* [PROVIDED MATERIAL]:
START

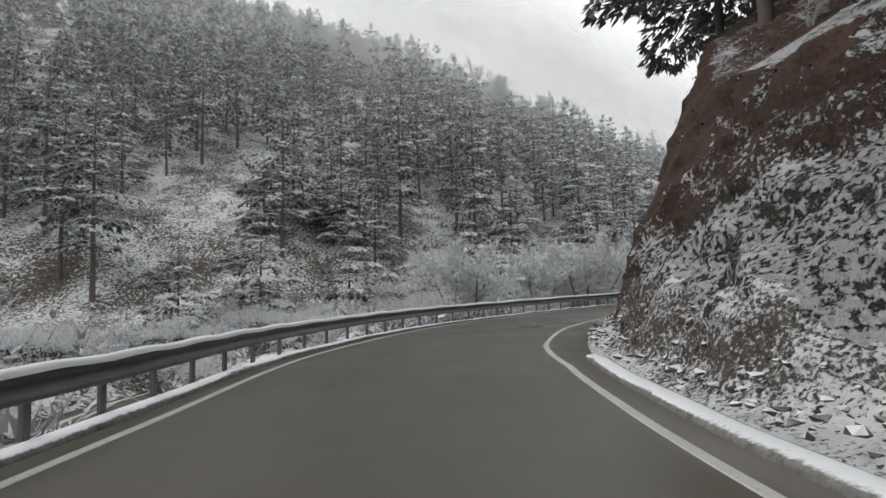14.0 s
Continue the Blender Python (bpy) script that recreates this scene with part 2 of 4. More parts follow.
# ---- the road's line: centre, height and half width between the painted lines ----
LINE = np.array([(-1.05, -28, 0.01, 2.45), (-1.05, -20, 0.01, 2.45), (-1.1, -12, 0.02, 2.46), (-1.14, -3.7, 0.07, 2.47), (-1.26, 4.1, 0.19, 2.5), (-1.15, 12.07, 0.36, 2.55), (-0.7, 19.8, 0.47, 2.65), (-0.25, 28.2, 0.64, 2.7), (-0.78, 37.2, 0.72, 2.72),
                 (-2.33, 43.7, 0.76, 2.92), (-5.53, 50.93, 0.81, 3.0)])
LINE = np.vstack([LINE, [(-10.24, 57.95, 0.89, 2.95), (-15.7, 64.02, 0.93, 2.92), (-21.7, 69.27, 0.88, 2.95), (-28.24, 73.39, 0.8, 3.05), (-35.95, 76.35, 0.65, 2.97), (-43.5, 78.4, 0.5, 2.84), (-52.2, 80.1, 0.44, 2.82), (-59.93, 81.0, 0.38, 2.75)],
                  [(-67.45, 81.2, 0.21, 2.61), (-75.03, 80.69, 0.18, 2.55), (-83.47, 79.9, 0.28, 2.7), (-91.48, 79.8, 0.56, 2.92), (-99.54, 81.67, 0.92, 2.96), (-106.75, 85.28, 1.24, 2.97), (-113.42, 89.95, 1.56, 2.97)],
                  [(-119.4, 95.6, 1.87, 2.96), (-124.4, 101.7, 2.19, 2.96), (-128.6, 108.6, 2.5, 2.96), (-132.2, 116, 2.8, 2.96), (-136.2, 123.4, 3.1, 2.96), (-143, 132.5, 3.5, 2.96)],
                  [(-156, 146, 4.0, 2.96), (-182, 169, 4.4, 2.96), (-225, 205, 4.8, 2.96), (-300, 262, 5, 2.96), (-430, 370, 6, 2.96)]])


def glide(points, n):
    """A smooth line through the points (Catmull-Rom)."""
    p = np.vstack([2 * points[0] - points[1], points, 2 * points[-1] - points[-2]])
    u = (np.arange(n) / n)[:, None]
    out = [0.5 * (2 * b + (c - a) * u + (2 * a - 5 * b + 4 * c - d) * u**2 + (3 * b - a - 3 * c + d) * u**3) for a, b, c, d in zip(p, p[1:], p[2:], p[3:])]
    return np.vstack(out + [points[-1:]])


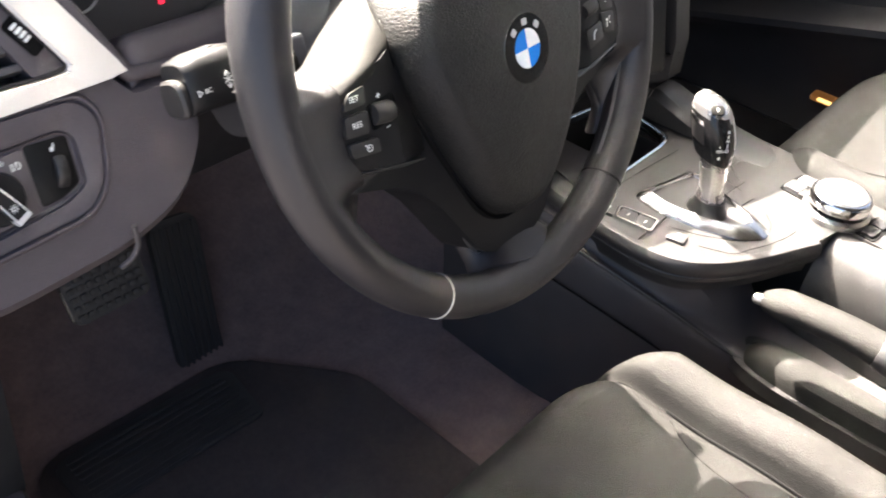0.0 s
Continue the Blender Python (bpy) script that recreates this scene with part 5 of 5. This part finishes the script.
part("chrome_edge", tube([(*on(STACK, 0.4380, 0.5868), 0.0034), (*on(STACK, 0.4730, 0.5885), 0.0034), (*on(STACK, 0.4772, 0.5865), 0.0034), (*on(STACK, 0.4762, 0.5588), 0.0034), (*on(STACK, 0.4700, 0.5556), 0.0034)], 0.0008, 6), CHROME, radio, "thin chrome corner edge")
part("chrome_edge", tube([(*on(STACK, 0.205, 0.5425), 0.0010), (*on(STACK, 0.33, 0.5475), 0.0010), (*on(STACK, 0.470, 0.5525), 0.0010)], 0.0007, 6), SILVER, radio)

clim = thing("climate_panel", STACK, "black climate control panel with a silver-ringed rotary knob", "climate control")
cp = [on(STACK, x, z) for x, z in ((0.275, 0.4930), (0.378, 0.4955), (0.4590, 0.5045), (0.4640, 0.5090), (0.4755, 0.5405), (0.4700, 0.5435), (0.275, 0.5330))]
part("panel", prism(rounded(cp, 0.003), -0.003, 0.0035, 0.0012), BUTTON, clim, "black panel")
part("chrome_edge", tube([(*on(STACK, 0.4230, 0.5400), 0.0036), (*on(STACK, 0.4705, 0.5437), 0.0036), (*on(STACK, 0.4757, 0.5405), 0.0036), (*on(STACK, 0.4640, 0.5085), 0.0036), (*on(STACK, 0.4580, 0.5040), 0.0036), (*on(STACK, 0.3780, 0.4950), 0.0036)], 0.0009, 6), CHROME, clim, "thin chrome edge")
part("display", prism(rounded([on(STACK, x, z) for x, z in ((0.345, 0.5165), (0.4175, 0.5215), (0.4195, 0.5360), (0.345, 0.5315))], 0.001), 0.003, 0.0038), GLOSS, clim, "dark display window")
part("lettering", words("60.0\u00b0", 0.0085, *on(STACK, 0.3885, 0.5265), 0.0038), SCREEN, clim, "pale lit temperature figures")


def climate_knob(x, z):
    cx, cy = on(STACK, x, z)
    at = Matrix.Translation((cx, cy, 0))
    k = part("knob", moved(lathe([(0.0, 0.003), (0.0145, 0.003), (0.0150, 0.005), (0.0138, 0.0135), (0.0128, 0.0145), (0.0, 0.0145)], 48), at), BUTTON, clim, "ribbed black rotary knob")
    part("knob_ring", moved(lathe([(0.0103, 0.0140), (0.0103, 0.0152), (0.0113, 0.0155), (0.0126, 0.0150), (0.0128, 0.0138)], 48, True), at), CHROME, k, "silver knob ring")
    part("knob_cap", moved(lathe([(0.0, 0.0143), (0.0102, 0.0143), (0.0098, 0.0150), (0.0, 0.0152)], 32), at), GLOSS, k, "black knob cap")
    part("symbol", moved(strokes([((-0.003, 0.003), (0.003, 0.003)), ((-0.003, 0.003), (-0.0015, -0.001)), ((0.003, 0.003), (0.0015, -0.001)), ((-0.002, -0.0025), (0.002, -0.0025))], 0.0006, 0.0152), at), GREYPRINT, k)
    for q in range(30):
        a = 2 * math.pi * q / 30
        if q % 2 == 0:
            part("rib", moved(tube([(0.0149 * math.cos(a), 0.0149 * math.sin(a), 0.006), (0.0139 * math.cos(a), 0.0139 * math.sin(a), 0.0130)], 0.0006, 4), at), BUTTON, k)
    arc = [((cx + 0.0195 * math.cos(radians(g)), cy + 0.0195 * math.sin(radians(g))), (cx + 0.0195 * math.cos(radians(g + 8)), cy + 0.0195 * math.sin(radians(g + 8)))) for g in range(130, 215, 8)]
    part("cold_arc", strokes(arc, 0.0022, 0.0036), BLUEPRINT, clim, "blue cold arc")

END

* [OBJECTIVE]: Transcribe the full listing character for character. Pictures are excluded.

* [FULL RESPONSE]:
14.0 s
Continue the Blender Python (bpy) script that recreates this scene with part 2 of 4. More parts follow.
# ---- the road's line: centre, height and half width between the painted lines ----
LINE = np.array([(-1.05, -28, 0.01, 2.45), (-1.05, -20, 0.01, 2.45), (-1.1, -12, 0.02, 2.46), (-1.14, -3.7, 0.07, 2.47), (-1.26, 4.1, 0.19, 2.5), (-1.15, 12.07, 0.36, 2.55), (-0.7, 19.8, 0.47, 2.65), (-0.25, 28.2, 0.64, 2.7), (-0.78, 37.2, 0.72, 2.72),
                 (-2.33, 43.7, 0.76, 2.92), (-5.53, 50.93, 0.81, 3.0)])
LINE = np.vstack([LINE, [(-10.24, 57.95, 0.89, 2.95), (-15.7, 64.02, 0.93, 2.92), (-21.7, 69.27, 0.88, 2.95), (-28.24, 73.39, 0.8, 3.05), (-35.95, 76.35, 0.65, 2.97), (-43.5, 78.4, 0.5, 2.84), (-52.2, 80.1, 0.44, 2.82), (-59.93, 81.0, 0.38, 2.75)],
                  [(-67.45, 81.2, 0.21, 2.61), (-75.03, 80.69, 0.18, 2.55), (-83.47, 79.9, 0.28, 2.7), (-91.48, 79.8, 0.56, 2.92), (-99.54, 81.67, 0.92, 2.96), (-106.75, 85.28, 1.24, 2.97), (-113.42, 89.95, 1.56, 2.97)],
                  [(-119.4, 95.6, 1.87, 2.96), (-124.4, 101.7, 2.19, 2.96), (-128.6, 108.6, 2.5, 2.96), (-132.2, 116, 2.8, 2.96), (-136.2, 123.4, 3.1, 2.96), (-143, 132.5, 3.5, 2.96)],
                  [(-156, 146, 4.0, 2.96), (-182, 169, 4.4, 2.96), (-225, 205, 4.8, 2.96), (-300, 262, 5, 2.96), (-430, 370, 6, 2.96)]])


def glide(points, n):
    """A smooth line through the points (Catmull-Rom)."""
    p = np.vstack([2 * points[0] - points[1], points, 2 * points[-1] - points[-2]])
    u = (np.arange(n) / n)[:, None]
    out = [0.5 * (2 * b + (c - a) * u + (2 * a - 5 * b + 4 * c - d) * u**2 + (3 * b - a - 3 * c + d) * u**3) for a, b, c, d in zip(p, p[1:], p[2:], p[3:])]
    return np.vstack(out + [points[-1:]])


0.0 s
Continue the Blender Python (bpy) script that recreates this scene with part 5 of 5. This part finishes the script.
part("chrome_edge", tube([(*on(STACK, 0.4380, 0.5868), 0.0034), (*on(STACK, 0.4730, 0.5885), 0.0034), (*on(STACK, 0.4772, 0.5865), 0.0034), (*on(STACK, 0.4762, 0.5588), 0.0034), (*on(STACK, 0.4700, 0.5556), 0.0034)], 0.0008, 6), CHROME, radio, "thin chrome corner edge")
part("chrome_edge", tube([(*on(STACK, 0.205, 0.5425), 0.0010), (*on(STACK, 0.33, 0.5475), 0.0010), (*on(STACK, 0.470, 0.5525), 0.0010)], 0.0007, 6), SILVER, radio)

clim = thing("climate_panel", STACK, "black climate control panel with a silver-ringed rotary knob", "climate control")
cp = [on(STACK, x, z) for x, z in ((0.275, 0.4930), (0.378, 0.4955), (0.4590, 0.5045), (0.4640, 0.5090), (0.4755, 0.5405), (0.4700, 0.5435), (0.275, 0.5330))]
part("panel", prism(rounded(cp, 0.003), -0.003, 0.0035, 0.0012), BUTTON, clim, "black panel")
part("chrome_edge", tube([(*on(STACK, 0.4230, 0.5400), 0.0036), (*on(STACK, 0.4705, 0.5437), 0.0036), (*on(STACK, 0.4757, 0.5405), 0.0036), (*on(STACK, 0.4640, 0.5085), 0.0036), (*on(STACK, 0.4580, 0.5040), 0.0036), (*on(STACK, 0.3780, 0.4950), 0.0036)], 0.0009, 6), CHROME, clim, "thin chrome edge")
part("display", prism(rounded([on(STACK, x, z) for x, z in ((0.345, 0.5165), (0.4175, 0.5215), (0.4195, 0.5360), (0.345, 0.5315))], 0.001), 0.003, 0.0038), GLOSS, clim, "dark display window")
part("lettering", words("60.0\u00b0", 0.0085, *on(STACK, 0.3885, 0.5265), 0.0038), SCREEN, clim, "pale lit temperature figures")


def climate_knob(x, z):
    cx, cy = on(STACK, x, z)
    at = Matrix.Translation((cx, cy, 0))
    k = part("knob", moved(lathe([(0.0, 0.003), (0.0145, 0.003), (0.0150, 0.005), (0.0138, 0.0135), (0.0128, 0.0145), (0.0, 0.0145)], 48), at), BUTTON, clim, "ribbed black rotary knob")
    part("knob_ring", moved(lathe([(0.0103, 0.0140), (0.0103, 0.0152), (0.0113, 0.0155), (0.0126, 0.0150), (0.0128, 0.0138)], 48, True), at), CHROME, k, "silver knob ring")
    part("knob_cap", moved(lathe([(0.0, 0.0143), (0.0102, 0.0143), (0.0098, 0.0150), (0.0, 0.0152)], 32), at), GLOSS, k, "black knob cap")
    part("symbol", moved(strokes([((-0.003, 0.003), (0.003, 0.003)), ((-0.003, 0.003), (-0.0015, -0.001)), ((0.003, 0.003), (0.0015, -0.001)), ((-0.002, -0.0025), (0.002, -0.0025))], 0.0006, 0.0152), at), GREYPRINT, k)
    for q in range(30):
        a = 2 * math.pi * q / 30
        if q % 2 == 0:
            part("rib", moved(tube([(0.0149 * math.cos(a), 0.0149 * math.sin(a), 0.006), (0.0139 * math.cos(a), 0.0139 * math.sin(a), 0.0130)], 0.0006, 4), at), BUTTON, k)
    arc = [((cx + 0.0195 * math.cos(radians(g)), cy + 0.0195 * math.sin(radians(g))), (cx + 0.0195 * math.cos(radians(g + 8)), cy + 0.0195 * math.sin(radians(g + 8)))) for g in range(130, 215, 8)]
    part("cold_arc", strokes(arc, 0.0022, 0.0036), BLUEPRINT, clim, "blue cold arc")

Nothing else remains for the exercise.